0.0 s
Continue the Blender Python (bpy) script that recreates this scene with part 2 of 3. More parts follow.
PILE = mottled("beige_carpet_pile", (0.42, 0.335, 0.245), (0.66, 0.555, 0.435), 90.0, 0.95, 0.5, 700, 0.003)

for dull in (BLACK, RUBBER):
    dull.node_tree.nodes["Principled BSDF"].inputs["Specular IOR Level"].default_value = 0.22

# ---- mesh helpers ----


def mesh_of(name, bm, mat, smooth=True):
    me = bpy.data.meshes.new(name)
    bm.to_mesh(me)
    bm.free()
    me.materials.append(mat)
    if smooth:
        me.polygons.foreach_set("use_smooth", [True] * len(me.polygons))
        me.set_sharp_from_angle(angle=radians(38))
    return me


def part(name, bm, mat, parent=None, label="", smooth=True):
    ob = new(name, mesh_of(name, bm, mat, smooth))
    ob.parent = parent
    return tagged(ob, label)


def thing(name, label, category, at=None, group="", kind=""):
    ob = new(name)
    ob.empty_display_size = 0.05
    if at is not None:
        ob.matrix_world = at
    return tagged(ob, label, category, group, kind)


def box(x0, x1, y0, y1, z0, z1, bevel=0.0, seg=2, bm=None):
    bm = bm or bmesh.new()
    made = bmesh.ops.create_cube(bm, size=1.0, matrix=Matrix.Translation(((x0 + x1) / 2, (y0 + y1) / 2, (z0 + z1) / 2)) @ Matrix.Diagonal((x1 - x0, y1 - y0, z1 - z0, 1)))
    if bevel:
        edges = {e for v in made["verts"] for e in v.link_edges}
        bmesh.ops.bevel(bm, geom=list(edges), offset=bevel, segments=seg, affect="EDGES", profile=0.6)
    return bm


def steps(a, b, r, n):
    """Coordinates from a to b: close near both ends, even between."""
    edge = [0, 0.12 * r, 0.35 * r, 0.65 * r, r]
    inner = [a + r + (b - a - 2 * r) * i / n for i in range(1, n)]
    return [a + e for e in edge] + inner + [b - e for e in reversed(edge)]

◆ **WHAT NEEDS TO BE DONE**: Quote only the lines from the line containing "Continue the Blender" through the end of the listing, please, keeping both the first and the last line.

◆ **RIGHT ANSWER**:
Continue the Blender Python (bpy) script that recreates this scene with part 2 of 3. More parts follow.
PILE = mottled("beige_carpet_pile", (0.42, 0.335, 0.245), (0.66, 0.555, 0.435), 90.0, 0.95, 0.5, 700, 0.003)

for dull in (BLACK, RUBBER):
    dull.node_tree.nodes["Principled BSDF"].inputs["Specular IOR Level"].default_value = 0.22

# ---- mesh helpers ----


def mesh_of(name, bm, mat, smooth=True):
    me = bpy.data.meshes.new(name)
    bm.to_mesh(me)
    bm.free()
    me.materials.append(mat)
    if smooth:
        me.polygons.foreach_set("use_smooth", [True] * len(me.polygons))
        me.set_sharp_from_angle(angle=radians(38))
    return me


def part(name, bm, mat, parent=None, label="", smooth=True):
    ob = new(name, mesh_of(name, bm, mat, smooth))
    ob.parent = parent
    return tagged(ob, label)


def thing(name, label, category, at=None, group="", kind=""):
    ob = new(name)
    ob.empty_display_size = 0.05
    if at is not None:
        ob.matrix_world = at
    return tagged(ob, label, category, group, kind)


def box(x0, x1, y0, y1, z0, z1, bevel=0.0, seg=2, bm=None):
    bm = bm or bmesh.new()
    made = bmesh.ops.create_cube(bm, size=1.0, matrix=Matrix.Translation(((x0 + x1) / 2, (y0 + y1) / 2, (z0 + z1) / 2)) @ Matrix.Diagonal((x1 - x0, y1 - y0, z1 - z0, 1)))
    if bevel:
        edges = {e for v in made["verts"] for e in v.link_edges}
        bmesh.ops.bevel(bm, geom=list(edges), offset=bevel, segments=seg, affect="EDGES", profile=0.6)
    return bm


def steps(a, b, r, n):
    """Coordinates from a to b: close near both ends, even between."""
    edge = [0, 0.12 * r, 0.35 * r, 0.65 * r, r]
    inner = [a + r + (b - a - 2 * r) * i / n for i in range(1, n)]
    return [a + e for e in edge] + inner + [b - e for e in reversed(edge)]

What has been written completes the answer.